Instructions to follow: Using the records provided below, locate and copy each line that contains the word "More".

Material for the task:
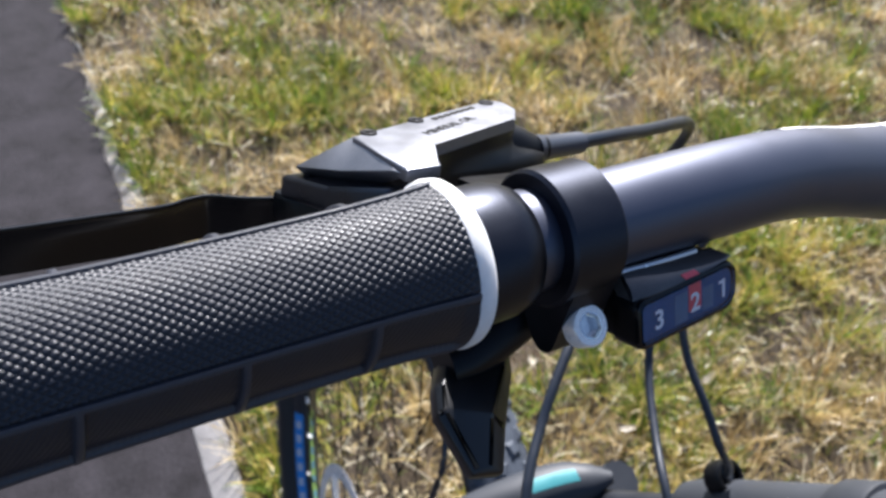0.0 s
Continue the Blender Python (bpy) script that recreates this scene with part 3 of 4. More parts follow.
def shifter(side, out, marks, pointer, quad):
    """A trigger shifter under the bar: clamp and bolt, body, window with numbers and red pointer, thumb paddle, barrel adjuster."""
    tl, tr, br, bl = [Vector(q) for q in quad]
    right, upv = (tr - tl).normalized(), ((tl + tr) - (bl + br)).normalized()
    nrm = right.cross(upv).normalized()
    upv = nrm.cross(right)
    mid = (tl + tr + br + bl) / 4
    wide, high = ((tr - tl).length + (br - bl).length) / 2, ((tl - bl).length + (tr - br).length) / 2

    def on(u, v, d=0.0):
        return mid + right * (u * wide / 2) + upv * (v * high / 2) + nrm * d

    def rounded(u0, u1, v0, v1, d, r, swell=0.0):
        """An outline in the window's plane; the corners towards the middle of the bar may be rounder by swell."""
        out = []
        for uu, vv, su, sv, t0 in ((u0, v0, 1, 1, 180), (u1, v0, -1, 1, 270), (u1, v1, -1, -1, 0), (u0, v1, 1, -1, 90)):
            rad = r + (swell if (su < 0) == (side < 0) else 0.0)
            a, b = rad / (wide / 2), rad / (high / 2)
            out += [on(uu + su * a + a * math.cos(radians(t0 + 18 * i)), vv + sv * b + b * math.sin(radians(t0 + 18 * i)), d) for i in range(6)]
        return out
    sw = 0.0021 if side < 0 else 0.0004
    body = part("gear_shifter", prism([on(-1.0, -0.9, -0.002), on(1.0, -0.9, -0.002), on(1.0, 0.9, -0.002), on(-1.0, 0.9, -0.002)], -nrm * 0.012 + upv * 0.001, 0.0022, 3), BLACK_PLASTIC, label="black trigger gear shifter with a numbered window")
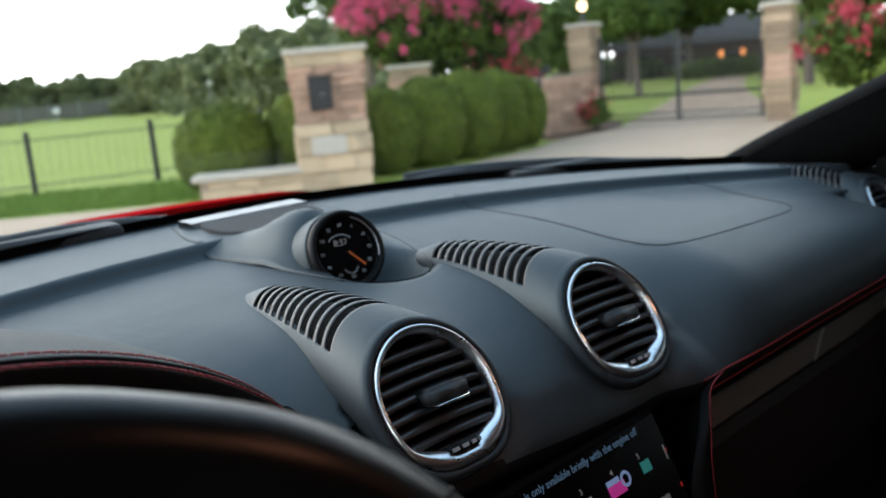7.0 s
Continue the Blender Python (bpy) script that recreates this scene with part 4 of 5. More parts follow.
def pillar(name, line, inward, label, deep=1.0):
    """A padded pillar: a rounded section swept along the visible edge."""
    pts = resample(smooth_line(line, 2), 24)
    sx = 1 if inward > 0 else -1
    sec = [(0.0, 0.0), (-0.004, 0.016), (-0.020, 0.034), (-0.075, 0.055), (-0.105, 0.03), (-0.105, -0.05 * deep), (-0.07, -0.060 * deep), (-0.030, -0.045 * deep), (-0.006, -0.016 * deep)]
    sec = smooth_line([(a, b, 0) for a, b in sec + sec[:1]], 2)[:-1]
    vs = [p + Vector((sx * q.x, q.y, 0)) for p in pts for q in sec]
    k = len(sec)
    return alone(name, mesh_of(name, vs, grid_faces(24, k, False, True) + [tuple(range(k))], M_CLOTH), label, "pillar", kind="structure")


def left_edge(z):
    d = z - 0.82
    return (-0.664 + 0.0884 * d + 0.362 * d * d, 0.0324 - 1.377 * d - 0.205 * d * d, z)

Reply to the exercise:
Continue the Blender Python (bpy) script that recreates this scene with part 3 of 4. More parts follow.
Continue the Blender Python (bpy) script that recreates this scene with part 4 of 5. More parts follow.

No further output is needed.